If I have learned anything from her experience, it is how completely we are limited by what our minds can perceive—which may be only the tiniest fraction of the reality that surrounds us. Suddenly the words of scripture—”Faith is the assurance of things not seen.” and “Since we are surrounded by so great a cloud of witnesses, let us run the race that is set before us” —take on new meaning. We may be literally surrounded by a spiritual world that we simply cannot perceive—for we all surely suffer from “spiritual neglect.”

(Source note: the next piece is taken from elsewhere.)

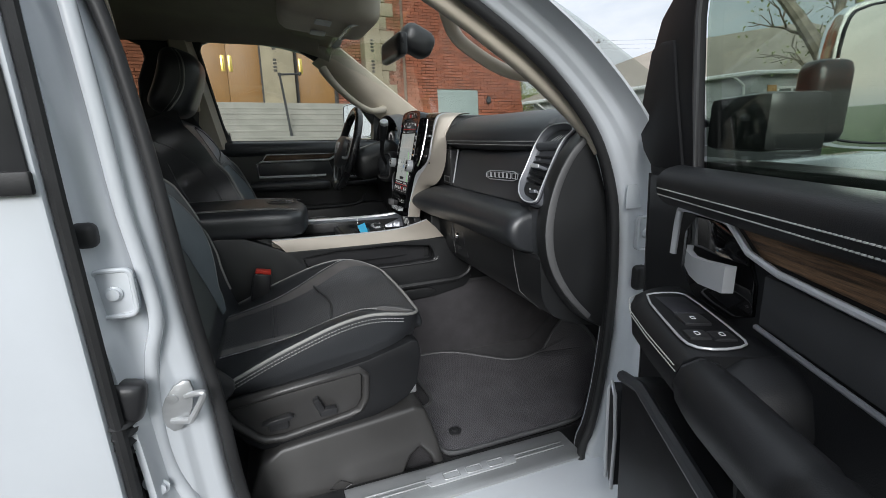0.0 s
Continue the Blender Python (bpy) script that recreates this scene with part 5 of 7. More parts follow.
def arm_warp(v):
    v.z += -0.010 * (v.y / 0.17) ** 2 * (1 if v.z > 0 else 0)
    v.x += -0.03 * (v.y / 0.17) ** 2 * (1 if v.x > 0 else 0)
    if v.x > 0 and v.z > 0:
        v.z -= 0.012 * (v.x / 0.26) ** 4
    return v


arm = part("armrest", moved(pillow(0.52, 0.342, 0.096, 0.026, 14, arm_warp), Matrix.Translation((-0.605, 0.003, 1.297))), LEATHER, cons, "padded black leather armrest with pale stitching")
def arm_top(x, y, lift=0.0):
    return Vector((x, y, 1.345 - 0.010 * ((y - 0.003) / 0.17) ** 2 - 0.012 * (max(x + 0.605, 0) / 0.26) ** 4 + lift))


for plan in (((-0.85, -0.128), (-0.65, -0.128), (-0.50, -0.127), (-0.42, -0.132), (-0.375, -0.141)), ((-0.85, 0.138), (-0.65, 0.140), (-0.50, 0.143), (-0.43, 0.137), (-0.385, 0.116), (-0.362, 0.092))):
    line = [(p.x, p.y) for p in spline([(x, y, 0) for x, y in plan], 6)]
    part("seam", tube([arm_top(x, y, 0.0008) for x, y in line], 0.0016, 6), LEATHER, arm)
    for d in (-0.006, 0.006):
        part("stitched_seam", stitches([arm_top(x, y + d, 0.0012) for x, y in line], 0.0062, 0.0044, 0.00095), THREAD, arm)
OCT = [(-0.030, -0.055), (0.030, -0.055), (0.044, -0.03), (0.044, 0.03), (0.030, 0.055), (-0.030, 0.055), (-0.044, 0.03), (-0.044, -0.03)]
octo = v2(rounded(OCT, 1))
part("embossed_ring", tube([(-0.425 + x * 1.0, y, 1.3445) for x, y in octo], 0.004, 8, True, 0.6, (0, 0, 1)), LEATHER, arm, "embossed emblem outline")
part("embossed_ring", tube([(-0.425 + x * 0.82, y * 0.82, 1.3445) for x, y in octo], 0.0022, 8, True, 0.6, (0, 0, 1)), LEATHER, arm)
for x, y, a, l in ((-0.44, 0.014, 40, 0.05), (-0.44, -0.014, -40, 0.05), (-0.405, 0.0, 0, 0.03), (-0.418, 0.028, 65, 0.03), (-0.418, -0.028, -65, 0.03)):
    part("embossed_bar", moved(pillow(l, 0.013, 0.008, 0.0038, 5), Matrix.Translation((x, y, 1.3435)) @ Matrix.Rotation(radians(a), 4, "Z")), LEATHER, arm)
part("rear_cup_panel", box(-0.98, -0.87, 0.02, 0.15, 1.22, 1.262, 0.006), PLASTIC_SMOOTH, cons)
part("wood_strip", box(-0.93, -0.90, 0.02, 0.165, 1.262, 1.267, 0.001), WOOD, cons)

tunnel = lone("transmission_tunnel", prism([(-0.180, 0.765), (-0.170, 0.90), (-0.155, 1.03), (0.155, 1.03), (0.170, 0.90), (0.180, 0.765)], "x", -1.7, 0.55, 0.012, 3), CARPET, "charcoal carpet over the transmission tunnel", "carpet", kind="structure")

# key with a blue paper tag in the cup holder
key = thing("car_key", (-0.157, 0.075, 1.14), "car key with a blue paper tag standing in the cup holder", "key")
part("fob", moved(pillow(0.012, 0.036, 0.07, 0.006, 5), Matrix.Translation((-0.165, 0.106, 1.178)) @ Matrix.Rotation(radians(8), 4, "X")), PLASTIC_SMOOTH, key)
part("blade", moved(box(-0.002, 0.002, -0.004, 0.004, 0, 0.045, 0.001), Matrix.Translation((-0.155, 0.112, 1.205)) @ Matrix.Rotation(radians(-20), 4, "X")), STEEL, key)
tz = Vector((-0.020, 0.0115, 0.0620)).normalized()
ty = (Vector((0.030, 0.004, -0.012)) - tz * Vector((0.030, 0.004, -0.012)).dot(tz)).normalized()
tx = ty.cross(tz)
tag_m = Matrix(((tx.x, ty.x, tz.x, -0.136), (tx.y, ty.y, tz.y, 0.087), (tx.z, ty.z, tz.z, 1.192), (0, 0, 0, 1)))
part("paper_tag", moved(box(-0.0006, 0.0006, -0.0155, 0.0155, -0.036, 0.044, 0.0), tag_m), BLUE, key, "bright blue paper tag")
part("tag_print", moved(box(-0.0011, 0.0011, -0.0153, 0.0153, 0.037, 0.0445, 0.0), tag_m), DARK_PRINT, key)

# ---- floor fittings ----
mat_out = [(-0.095, -0.19), (-0.085, -0.28), (-0.068, -0.34), (-0.062, -0.45), (-0.075, -0.475), (-0.112, -0.495), (-0.12, -0.53), (-0.122, -0.66), (-0.108, -0.702), (-0.05, -0.706), (0.137, -0.702), (0.26, -0.70), (0.31, -0.68), (0.433, -0.589), (0.53, -0.47), (0.545, -0.27), (0.48, -0.275), (0.384, -0.325), (0.281, -0.338), (0.209, -0.281), (0.119, -0.20), (0.024, -0.175)]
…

There’s a lot that remains unseen right now. As a result of the economic downturn, after 29 busy years and a summer of frantic activity, we look forward to a calendar with almost no out-of-town bookings after August. We still have plenty of outreach work to do, but we rely on those paid bookings for our financial survival. What am I missing, Lord?
One gift my mother has retained: she remembers all the hymns she ever knew and sings along with CD’s of church music with more abandon than she would have before the stroke. “The songs are a great comfort,” she’s told me more than once. When we get to the last verse of “How Great Thou Art”—”When Christ shall come, with shout of acclamation, and take me home, what joy shall fill my heart.”—I see that comfort in her face. The words and music are an anchor tying this world to the next; a rock to cling to in a sea of confusion.
Despite everything, my mother is still running the race that is set before her. I pray I might do half as well facing an unseen future—both now and when I approach the finish line one day.